Я отправился на фронт во Фландрию, вторично отдав Генеральному штабу в Спа решительный приказ как можно скорее отступить на позицию Антверпен – Маас, чтобы войска, наконец, вышли из боевой линии на отдых. Несмотря на возражения, что это требует времени, что новые позиции еще не готовы, что надо сначала эвакуировать военные материалы и т. п., я оставил свой приказ в силе. Отступление началось.

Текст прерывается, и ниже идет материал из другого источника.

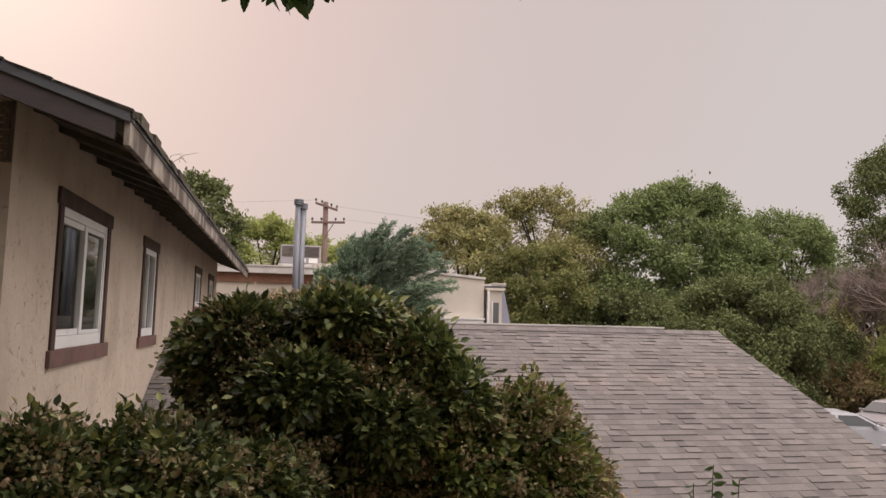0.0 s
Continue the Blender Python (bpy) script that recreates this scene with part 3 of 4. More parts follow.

Во Фландрии я принимал депутации от различных дивизий, говорил с солдатами, раздавал ордена, и меня радостно приветствовали всюду и офицеры, и солдаты. Особым воодушевлением были охвачены солдаты одного саксонского королевского рекрутского батальона, встретившие меня на вокзале бурными приветствиями, когда я снова сел в свой поезд. Когда я раздавал ордена солдатам одной гвардейской дивизии, прямо над нами пролетал вражеский аэроплан, обстрелянный нашими пушками и пулеметами и бросивший бомбы вблизи особого поезда. Высшие командные лица в один голос доносили, что дух войск на передовых позициях хорош и стоек, но в задних войсковых колоннах это уже далеко не так. Худшими элементами являются отпускные. Очевидно, распропагандированные и зараженные на родине, они приносят с собой оттуда на фронт дух разложения и дезорганизации. Молодые рекруты, наоборот, вполне надежны.